• [Exercise instructions]: Extract the full listing verbatim and drop any pictures from your copy.

• [Recorded data]:
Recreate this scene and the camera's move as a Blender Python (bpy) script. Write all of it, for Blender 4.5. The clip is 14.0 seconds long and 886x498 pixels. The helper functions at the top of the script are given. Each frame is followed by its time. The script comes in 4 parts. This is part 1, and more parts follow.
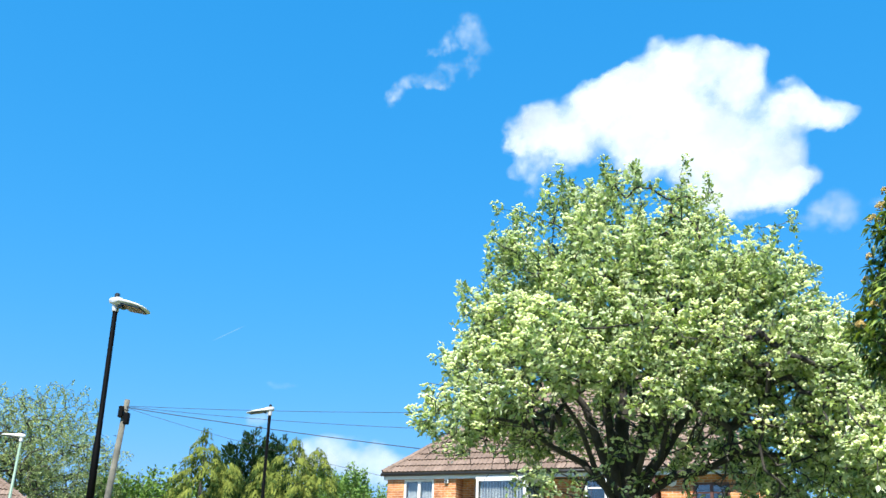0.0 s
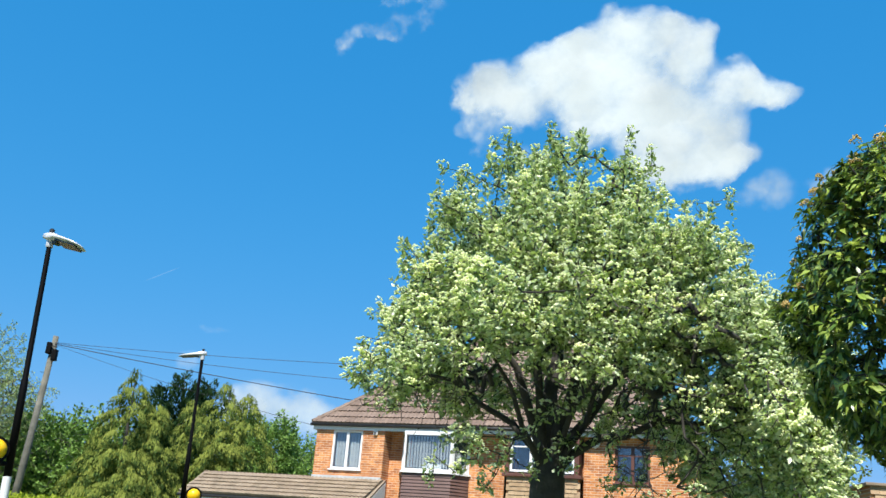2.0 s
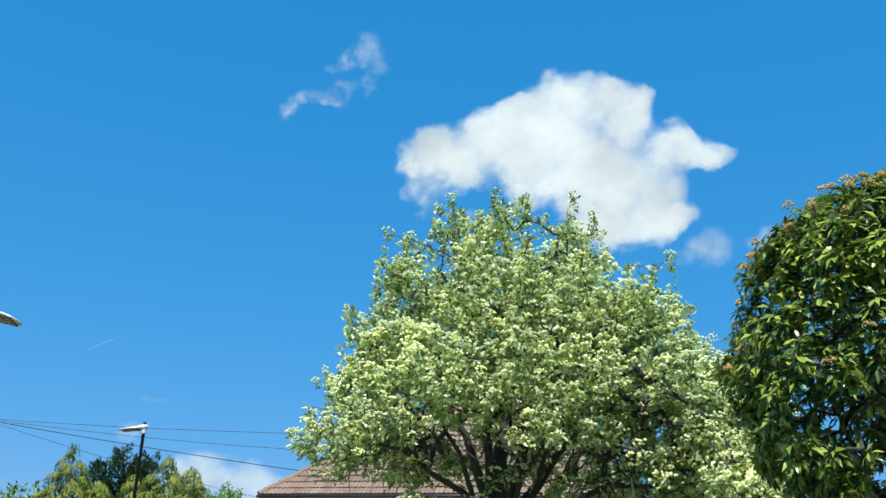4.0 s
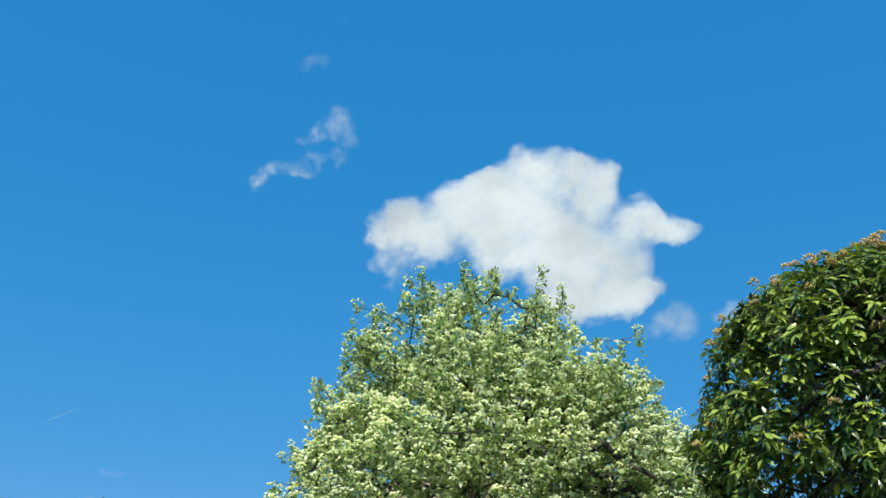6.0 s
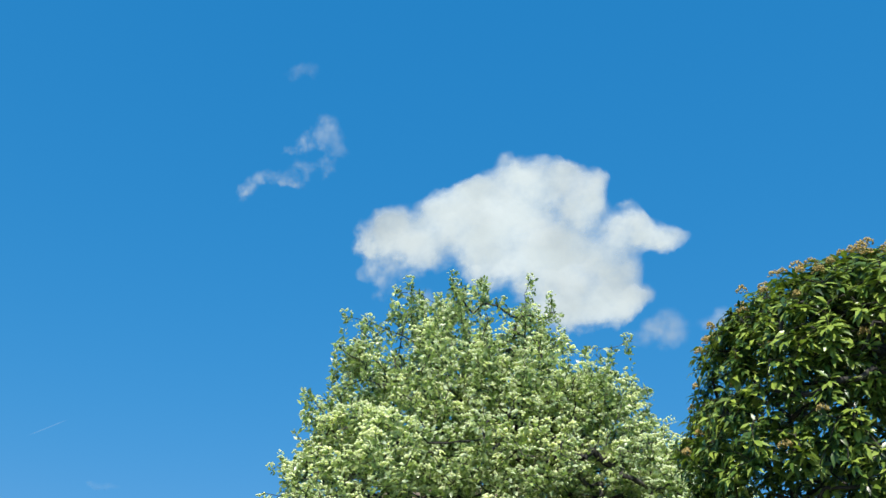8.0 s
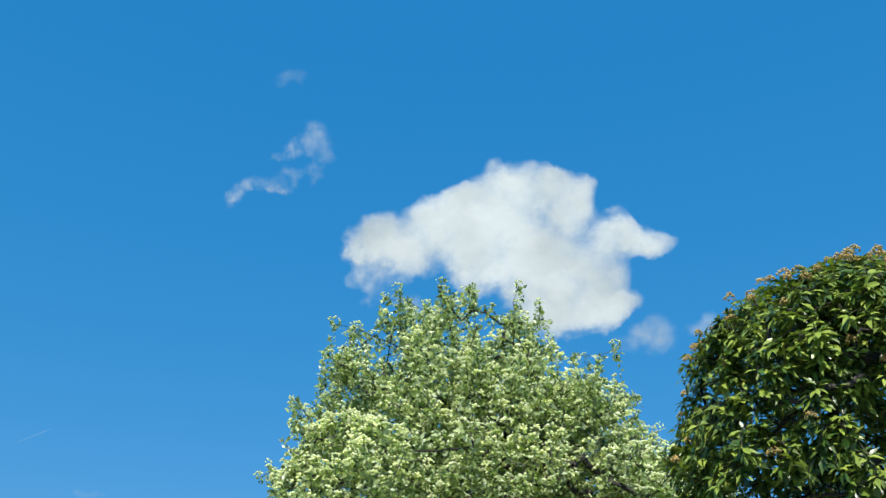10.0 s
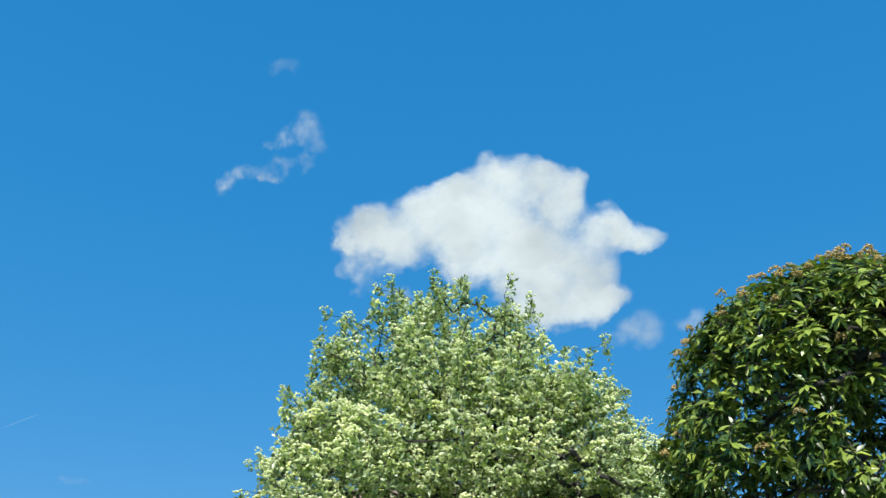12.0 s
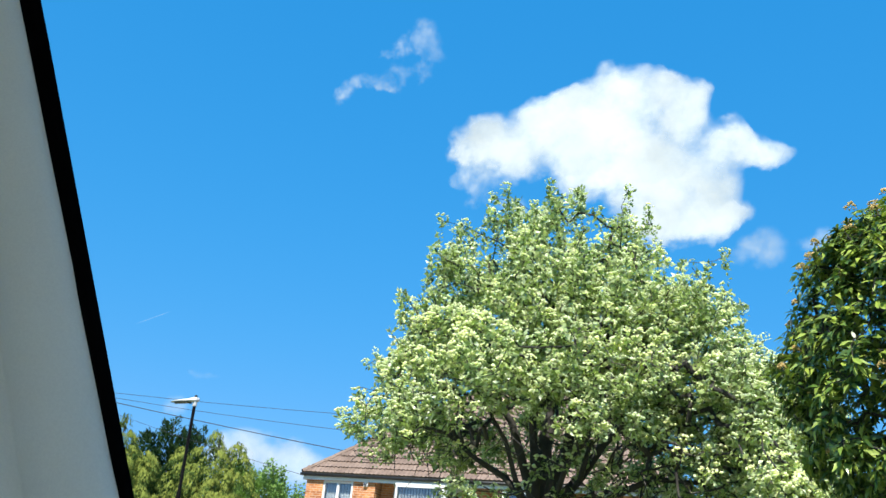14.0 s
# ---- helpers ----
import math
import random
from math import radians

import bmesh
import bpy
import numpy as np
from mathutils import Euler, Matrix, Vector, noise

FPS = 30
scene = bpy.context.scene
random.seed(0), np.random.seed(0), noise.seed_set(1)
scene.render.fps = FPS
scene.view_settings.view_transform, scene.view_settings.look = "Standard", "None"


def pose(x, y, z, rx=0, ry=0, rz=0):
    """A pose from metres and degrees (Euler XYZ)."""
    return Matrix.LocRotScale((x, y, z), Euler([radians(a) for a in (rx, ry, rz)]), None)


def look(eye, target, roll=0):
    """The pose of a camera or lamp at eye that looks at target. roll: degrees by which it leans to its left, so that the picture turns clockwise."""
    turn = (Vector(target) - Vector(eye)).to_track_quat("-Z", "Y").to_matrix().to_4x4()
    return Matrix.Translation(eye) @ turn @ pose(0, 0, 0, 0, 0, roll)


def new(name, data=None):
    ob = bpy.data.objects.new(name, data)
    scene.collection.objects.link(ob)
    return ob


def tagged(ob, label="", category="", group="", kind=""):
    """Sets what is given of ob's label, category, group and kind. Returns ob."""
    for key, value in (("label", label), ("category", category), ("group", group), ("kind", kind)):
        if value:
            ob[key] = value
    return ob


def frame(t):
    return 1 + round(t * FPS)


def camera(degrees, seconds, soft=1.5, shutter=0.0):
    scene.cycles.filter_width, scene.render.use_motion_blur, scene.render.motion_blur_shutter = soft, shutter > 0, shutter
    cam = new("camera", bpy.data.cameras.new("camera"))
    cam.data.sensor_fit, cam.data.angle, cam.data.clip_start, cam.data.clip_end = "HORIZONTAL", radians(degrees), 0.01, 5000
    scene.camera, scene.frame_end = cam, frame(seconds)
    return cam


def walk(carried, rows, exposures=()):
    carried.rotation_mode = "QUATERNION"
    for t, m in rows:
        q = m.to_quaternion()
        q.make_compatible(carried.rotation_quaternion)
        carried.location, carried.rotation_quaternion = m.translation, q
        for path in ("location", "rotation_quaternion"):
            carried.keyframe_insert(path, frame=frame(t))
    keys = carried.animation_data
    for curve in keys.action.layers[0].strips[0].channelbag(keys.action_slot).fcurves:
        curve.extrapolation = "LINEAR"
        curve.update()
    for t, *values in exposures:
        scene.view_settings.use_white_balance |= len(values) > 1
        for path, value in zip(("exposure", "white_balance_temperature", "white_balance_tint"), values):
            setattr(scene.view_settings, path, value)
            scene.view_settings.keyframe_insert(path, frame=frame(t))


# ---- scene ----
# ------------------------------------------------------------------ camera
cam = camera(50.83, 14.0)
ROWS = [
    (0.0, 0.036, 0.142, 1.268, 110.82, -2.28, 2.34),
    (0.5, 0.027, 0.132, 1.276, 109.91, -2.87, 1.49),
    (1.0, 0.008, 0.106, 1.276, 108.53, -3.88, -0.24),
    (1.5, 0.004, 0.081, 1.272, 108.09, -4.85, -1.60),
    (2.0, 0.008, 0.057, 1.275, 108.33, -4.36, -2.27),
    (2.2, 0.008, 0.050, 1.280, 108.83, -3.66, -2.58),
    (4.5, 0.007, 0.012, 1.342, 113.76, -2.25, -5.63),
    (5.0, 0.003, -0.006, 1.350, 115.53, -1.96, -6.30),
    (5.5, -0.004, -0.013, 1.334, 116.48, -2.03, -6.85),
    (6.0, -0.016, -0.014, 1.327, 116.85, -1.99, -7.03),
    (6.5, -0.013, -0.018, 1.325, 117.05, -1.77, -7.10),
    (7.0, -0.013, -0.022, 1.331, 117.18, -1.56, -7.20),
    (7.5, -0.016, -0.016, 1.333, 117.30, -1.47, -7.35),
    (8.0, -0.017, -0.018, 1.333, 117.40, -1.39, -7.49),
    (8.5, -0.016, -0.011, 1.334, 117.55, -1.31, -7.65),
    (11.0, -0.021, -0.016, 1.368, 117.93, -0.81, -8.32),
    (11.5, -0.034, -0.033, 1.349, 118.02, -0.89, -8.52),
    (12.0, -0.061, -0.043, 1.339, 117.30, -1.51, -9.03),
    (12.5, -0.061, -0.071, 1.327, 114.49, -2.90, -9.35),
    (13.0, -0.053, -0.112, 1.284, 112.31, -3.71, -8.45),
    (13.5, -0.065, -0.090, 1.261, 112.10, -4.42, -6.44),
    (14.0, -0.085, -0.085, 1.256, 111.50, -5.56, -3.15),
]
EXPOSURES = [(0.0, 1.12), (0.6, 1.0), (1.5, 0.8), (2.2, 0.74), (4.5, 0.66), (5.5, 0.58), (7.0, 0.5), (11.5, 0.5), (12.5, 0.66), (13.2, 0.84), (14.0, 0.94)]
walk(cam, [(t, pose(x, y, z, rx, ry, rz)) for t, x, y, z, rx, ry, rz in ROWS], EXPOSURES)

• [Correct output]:
Recreate this scene and the camera's move as a Blender Python (bpy) script. Write all of it, for Blender 4.5. The clip is 14.0 seconds long and 886x498 pixels. The helper functions at the top of the script are given. Each frame is followed by its time. The script comes in 4 parts. This is part 1, and more parts follow.
0.0 s
2.0 s
4.0 s
6.0 s
8.0 s
10.0 s
12.0 s
14.0 s
# ---- helpers ----
import math
import random
from math import radians

import bmesh
import bpy
import numpy as np
from mathutils import Euler, Matrix, Vector, noise

FPS = 30
scene = bpy.context.scene
random.seed(0), np.random.seed(0), noise.seed_set(1)
scene.render.fps = FPS
scene.view_settings.view_transform, scene.view_settings.look = "Standard", "None"


def pose(x, y, z, rx=0, ry=0, rz=0):
    """A pose from metres and degrees (Euler XYZ)."""
    return Matrix.LocRotScale((x, y, z), Euler([radians(a) for a in (rx, ry, rz)]), None)


def look(eye, target, roll=0):
    """The pose of a camera or lamp at eye that looks at target. roll: degrees by which it leans to its left, so that the picture turns clockwise."""
    turn = (Vector(target) - Vector(eye)).to_track_quat("-Z", "Y").to_matrix().to_4x4()
    return Matrix.Translation(eye) @ turn @ pose(0, 0, 0, 0, 0, roll)


def new(name, data=None):
    ob = bpy.data.objects.new(name, data)
    scene.collection.objects.link(ob)
    return ob


def tagged(ob, label="", category="", group="", kind=""):
    """Sets what is given of ob's label, category, group and kind. Returns ob."""
    for key, value in (("label", label), ("category", category), ("group", group), ("kind", kind)):
        if value:
            ob[key] = value
    return ob


def frame(t):
    return 1 + round(t * FPS)


def camera(degrees, seconds, soft=1.5, shutter=0.0):
    scene.cycles.filter_width, scene.render.use_motion_blur, scene.render.motion_blur_shutter = soft, shutter > 0, shutter
    cam = new("camera", bpy.data.cameras.new("camera"))
    cam.data.sensor_fit, cam.data.angle, cam.data.clip_start, cam.data.clip_end = "HORIZONTAL", radians(degrees), 0.01, 5000
    scene.camera, scene.frame_end = cam, frame(seconds)
    return cam


def walk(carried, rows, exposures=()):
    carried.rotation_mode = "QUATERNION"
    for t, m in rows:
        q = m.to_quaternion()
        q.make_compatible(carried.rotation_quaternion)
        carried.location, carried.rotation_quaternion = m.translation, q
        for path in ("location", "rotation_quaternion"):
            carried.keyframe_insert(path, frame=frame(t))
    keys = carried.animation_data
    for curve in keys.action.layers[0].strips[0].channelbag(keys.action_slot).fcurves:
        curve.extrapolation = "LINEAR"
        curve.update()
    for t, *values in exposures:
        scene.view_settings.use_white_balance |= len(values) > 1
        for path, value in zip(("exposure", "white_balance_temperature", "white_balance_tint"), values):
            setattr(scene.view_settings, path, value)
            scene.view_settings.keyframe_insert(path, frame=frame(t))


# ---- scene ----
# ------------------------------------------------------------------ camera
cam = camera(50.83, 14.0)
ROWS = [
    (0.0, 0.036, 0.142, 1.268, 110.82, -2.28, 2.34),
    (0.5, 0.027, 0.132, 1.276, 109.91, -2.87, 1.49),
    (1.0, 0.008, 0.106, 1.276, 108.53, -3.88, -0.24),
    (1.5, 0.004, 0.081, 1.272, 108.09, -4.85, -1.60),
    (2.0, 0.008, 0.057, 1.275, 108.33, -4.36, -2.27),
    (2.2, 0.008, 0.050, 1.280, 108.83, -3.66, -2.58),
    (4.5, 0.007, 0.012, 1.342, 113.76, -2.25, -5.63),
    (5.0, 0.003, -0.006, 1.350, 115.53, -1.96, -6.30),
    (5.5, -0.004, -0.013, 1.334, 116.48, -2.03, -6.85),
    (6.0, -0.016, -0.014, 1.327, 116.85, -1.99, -7.03),
    (6.5, -0.013, -0.018, 1.325, 117.05, -1.77, -7.10),
    (7.0, -0.013, -0.022, 1.331, 117.18, -1.56, -7.20),
    (7.5, -0.016, -0.016, 1.333, 117.30, -1.47, -7.35),
    (8.0, -0.017, -0.018, 1.333, 117.40, -1.39, -7.49),
    (8.5, -0.016, -0.011, 1.334, 117.55, -1.31, -7.65),
    (11.0, -0.021, -0.016, 1.368, 117.93, -0.81, -8.32),
    (11.5, -0.034, -0.033, 1.349, 118.02, -0.89, -8.52),
    (12.0, -0.061, -0.043, 1.339, 117.30, -1.51, -9.03),
    (12.5, -0.061, -0.071, 1.327, 114.49, -2.90, -9.35),
    (13.0, -0.053, -0.112, 1.284, 112.31, -3.71, -8.45),
    (13.5, -0.065, -0.090, 1.261, 112.10, -4.42, -6.44),
    (14.0, -0.085, -0.085, 1.256, 111.50, -5.56, -3.15),
]
EXPOSURES = [(0.0, 1.12), (0.6, 1.0), (1.5, 0.8), (2.2, 0.74), (4.5, 0.66), (5.5, 0.58), (7.0, 0.5), (11.5, 0.5), (12.5, 0.66), (13.2, 0.84), (14.0, 0.94)]
walk(cam, [(t, pose(x, y, z, rx, ry, rz)) for t, x, y, z, rx, ry, rz in ROWS], EXPOSURES)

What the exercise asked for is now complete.